Who Is Gregory Prince?

Prince, a sixth-generation Mormon born and raised in Los Angeles, began collecting about 50 years ago near the end of his time in dentistry school. He then earned a Ph.D. in pathology – both degrees from UCLA – and has had a career in biomedical research, developing a successful treatment for RSV disease, a virus that strikes infants around the world, while working with the National Institutes of Health, Johns Hopkins University and his own biotechnology company.

A page from the 1960 book-length proposal for a Rotunda-shaped Mormon religious building to be added to Salt Lake City’s Temple Square by Stephen G. Covey (father of Stephen Covey, author of “The 7 Habits of Highly Effective People”). He spent 15 years of research and planning on the design – but the edifice was never constructed.

For his collection, he looked for out-of-print books, Prince said, but didn’t have much money to spend and was not looking for rare publications. “What began as a passion regarding in-print books turned into an obsession regarding out-of-print books, an entirely new world for my reading. … I was quite happy to obtain reprints and photocopies of works that, if original, would have had values into the six-figures.”

In his early adulthood, as he began participating more in the Church, he came up with questions “and few answers,” he said. He was determined to “own” his religion, he said. Prince himself has written four books on Mormon topics published by academic presses, including an eight-year process that culminated in 1995 with the publication of “Power From on High: The Development of Mormon Priesthood.” His other titles include: “David O. McKay and the Rise of Modern Mormonism,” “Leonard Arrington and the Writing of Mormon History” and “Gay Rights and the Mormon Church: Intended Actions, Unintended Consequences.”

Why UVA

Prince said that he realized his collection “needed to have a second life, given that my own use of it was coming to an end.” He began discussing it with Richard Bushman, who endowed the Mormon studies professorship that Flake holds at UVA, and contacted officials of the University about the possibility of donating the library to UVA.

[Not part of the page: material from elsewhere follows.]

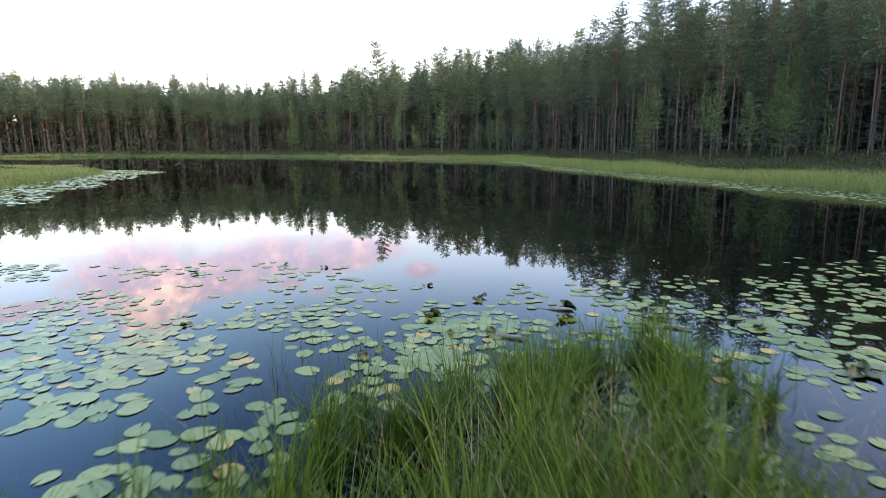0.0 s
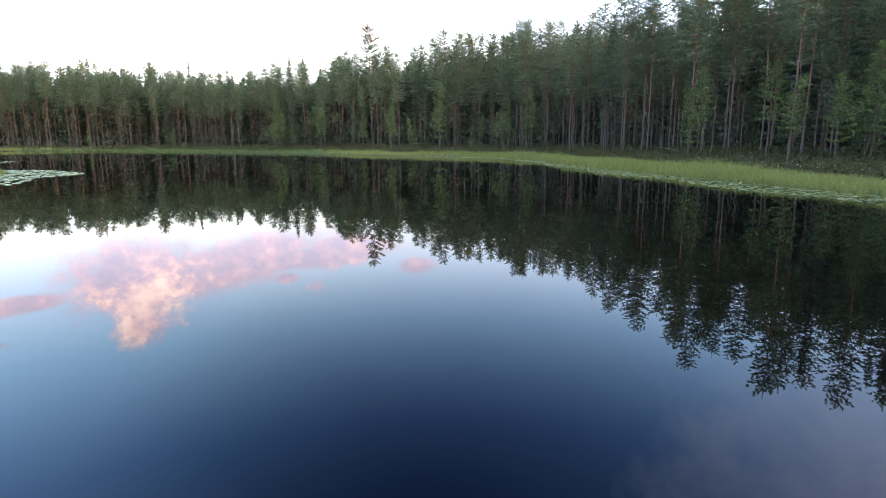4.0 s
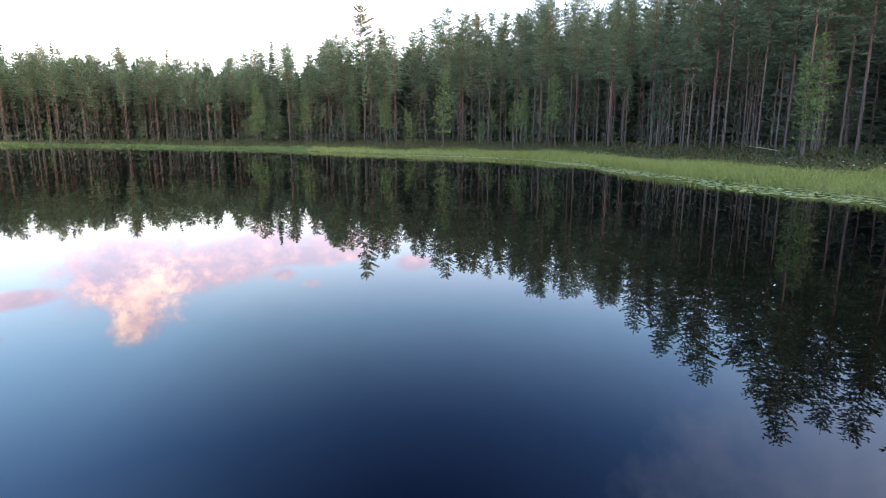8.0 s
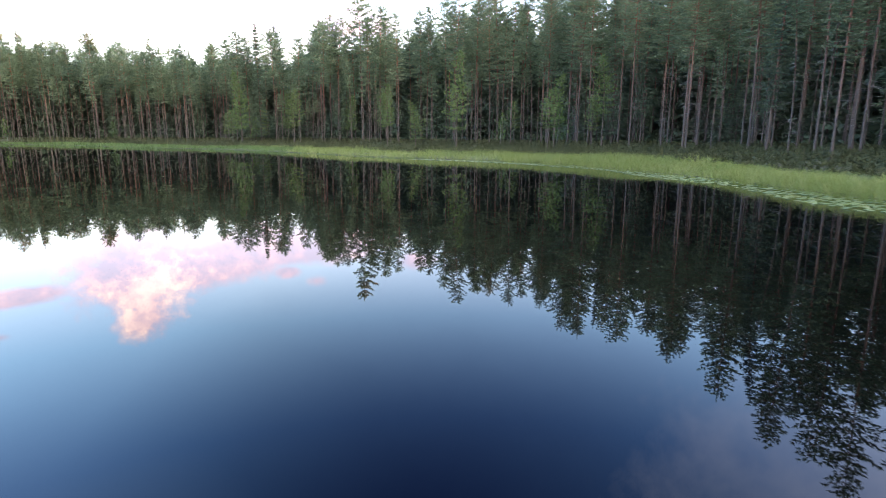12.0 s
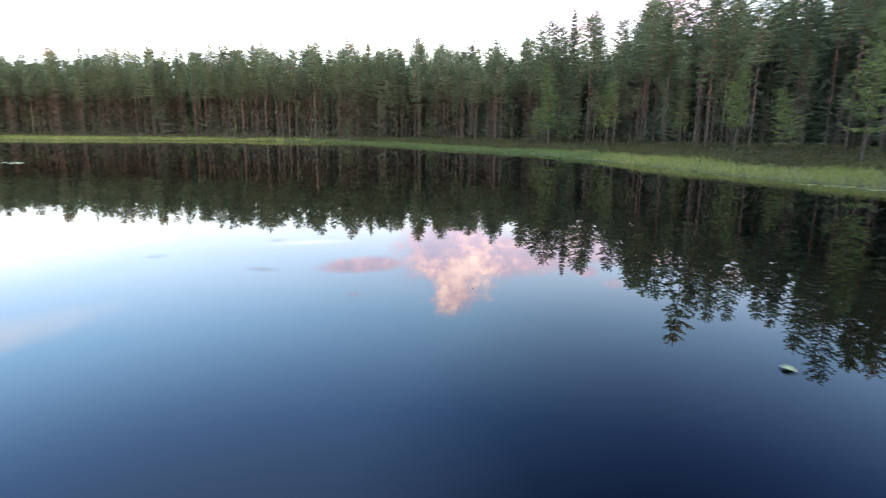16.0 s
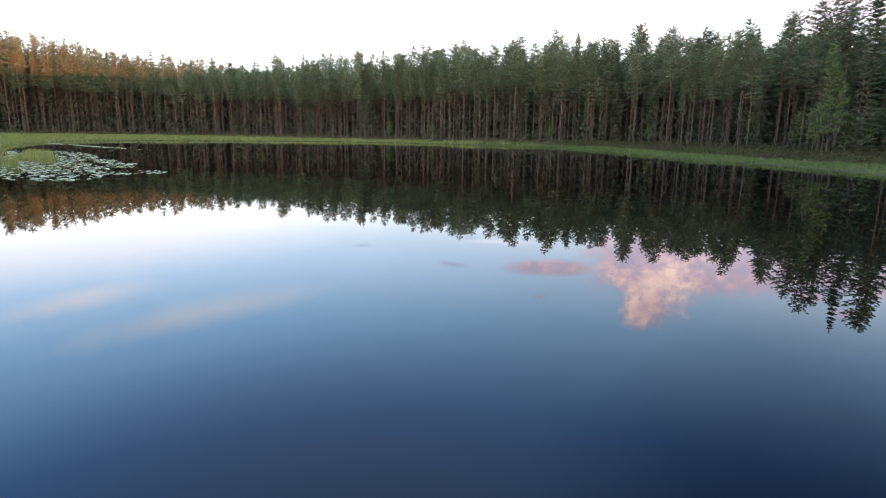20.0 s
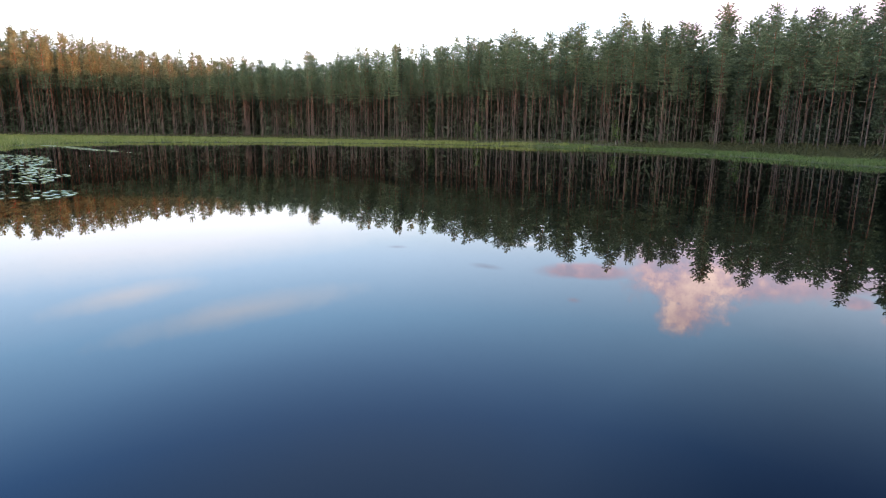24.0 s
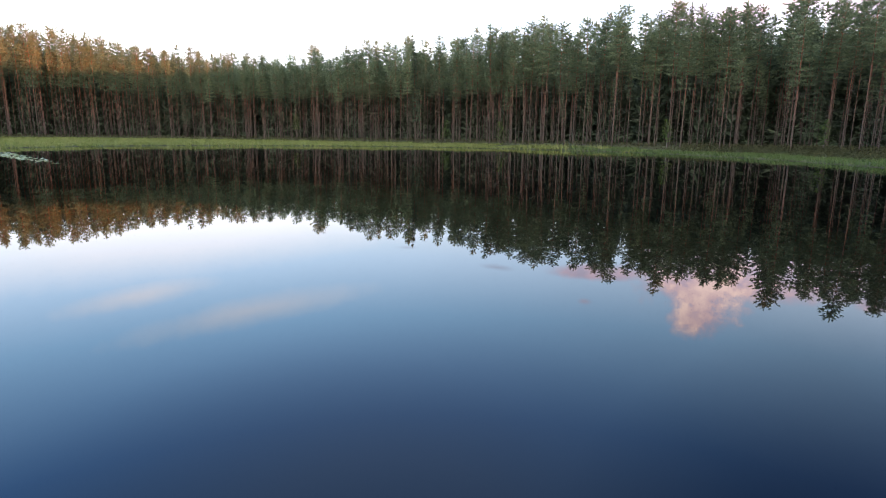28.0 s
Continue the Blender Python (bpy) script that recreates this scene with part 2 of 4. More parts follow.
pad, t, b = material("lily_pad")
rnd = t.nodes.new("ShaderNodeObjectInfo").outputs["Random"]
isl = t.nodes.new("ShaderNodeNewGeometry").outputs["Random Per Island"]
mott = noise_tex(t, world_place(t), 14.0, 4.0)
mixer = calc(t, "FRACT", calc(t, "ADD", rnd, isl))
leafcol = ramp(t, calc(t, "MULTIPLY_ADD", mott, 0.25, calc(t, "MULTIPLY", mixer, 0.85)), [(0.1, (0.100, 0.142, 0.030)), (0.6, (0.165, 0.208, 0.046)), (0.91, (0.22, 0.25, 0.062)), (0.975, (0.42, 0.26, 0.05))])
t.links.new(leafcol, b.inputs["Base Color"])
b.inputs["Roughness"].default_value, b.inputs["Specular IOR Level"].default_value = 0.3, 0.36      # waxy sheen
bump(t, b, mott, 0.3, 0.006)

pale_pad, t, b = material("pale_lily_pad")
isl = t.nodes.new("ShaderNodeNewGeometry").outputs["Random Per Island"]
t.links.new(ramp(t, calc(t, "MULTIPLY_ADD", noise_tex(t, world_place(t), 9.0), 0.3, calc(t, "MULTIPLY", isl, 0.8)), [(0.1, (0.13, 0.19, 0.075)), (0.6, (0.21, 0.28, 0.125)), (0.95, (0.29, 0.32, 0.15))]), b.inputs["Base Color"])
b.inputs["Roughness"].default_value = 0.38

belt_pad, t, b = material("shore_lily_pad")
isl = t.nodes.new("ShaderNodeNewGeometry").outputs["Random Per Island"]
t.links.new(ramp(t, calc(t, "MULTIPLY_ADD", noise_tex(t, world_place(t), 9.0), 0.3, calc(t, "MULTIPLY", isl, 0.8)), [(0.1, (0.085, 0.13, 0.045)), (0.6, (0.15, 0.20, 0.075)), (0.95, (0.24, 0.25, 0.09))]), b.inputs["Base Color"])
b.inputs["Roughness"].default_value = 0.35

# ---- plan of the pond ----


def smooth_ring(pts, n=8):
    """A closed curve through the corners of a plan."""
    p = np.array(pts, float)
    out = []
    for i in range(len(p)):
        a, b, c, d = p[i - 1], p[i], p[(i + 1) % len(p)], p[(i + 2) % len(p)]
        for k in range(n):
            s = k / n
            out.append(0.5 * (2 * b + (c - a) * s + (2 * a - 5 * b + 4 * c - d) * s * s + (3 * b - a - 3 * c + d) * s ** 3))
    return np.array(out)


def outside(ring, x, y):
    """Distance of points from a ring, positive outside."""
    x, y = np.asarray(x, float).ravel(), np.asarray(y, float).ravel()
    best, odd = np.full(x.shape, 1e18), np.zeros(x.shape, bool)
    for (ax, ay), (bx, by) in zip(ring, np.roll(ring, -1, 0)):
        dx, dy = bx - ax, by - ay
        s = np.clip(((x - ax) * dx + (y - ay) * dy) / (dx * dx + dy * dy + 1e-12), 0, 1)
        best = np.minimum(best, (x - ax - s * dx) ** 2 + (y - ay - s * dy) ** 2)
        cross = ((ay > y) != (by > y)) & (x < (bx - ax) * (y - ay) / (by - ay + 1e-30) + ax)
        odd ^= cross
    return np.where(odd, -1, 1) * np.sqrt(best)


SHORE = smooth_ring([(14.2, 17.5), (12.8, 24), (11.5, 32), (10.1, 38), (9.1, 44), (8.5, 50), (7.5, 57), (3.7, 66.2), (-5.5, 74.1), (-11.2, 80.5), (-17.2, 88), (-24.3, 94.9), (-35, 101.5), (-45, 109), (-56, 116.5), (-68, 121), (-78, 121.5), (-90, 118.5), (-101, 113), (-109, 103), (-113, 90), (-114, 78), (-107, 66), (-90, 60), (-72, 57), (-55, 52), (-40, 46), (-31, 43), (-24.4, 40.7), (-22, 33), (-19.5, 25), (-16.5, 16), (-13, 8), (-8, 2.5), (-3, 1.0), (4, 0.8), (9, 2), (12.8, 8)], 5)
EDGE = smooth_ring([(26, 8), (27, 24), (25.8, 36), (23.0, 45), (18.4, 52.5), (15.6, 60), (13.6, 69), (10.6, 79), (8, 90), (2, 97), (-6, 103), (-16, 110), (-30, 119), (-45, 126), (-60, 131), (-75, 128), (-88, 124), (-105, 127), (-122, 123), (-140, 117), (-160, 112), (-178, 100), (-188, 85), (-192, 70), (-188, 50), (-150, 20), (-100, 12), (-60, 8), (-45, 2), (-35, -8), (-20, -16), (0, -18), (16, -8)], 4)
FLIGHT = np.array([(0, 0), (-1, 20), (-2, 38), (-5, 47), (-12, 54), (-32, 66)], float)   # the open water in the middle


def from_flight(x, y):
    best = np.full(np.shape(x), 1e9)
    for a, b in zip(FLIGHT, FLIGHT[1:]):
        d = b - a
        s = np.clip(((x - a[0]) * d[0] + (y - a[1]) * d[1]) / (d @ d), 0, 1)
        best = np.minimum(best, np.hypot(x - a[0] - s * d[0], y - a[1] - s * d[1]))
    return best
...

Prince had known Flake when she was a professor at Vanderbilt University and said he was thrilled when UVA hired her as the Bushman Professor of Mormon Studies in 2013. “The reason was obvious: a chair in Mormon studies would lay down a marker, but a chair and a world-class research library would make UVA a center for Mormon Studies that would be unrivaled by anything else east of the Rocky Mountains,” Prince said.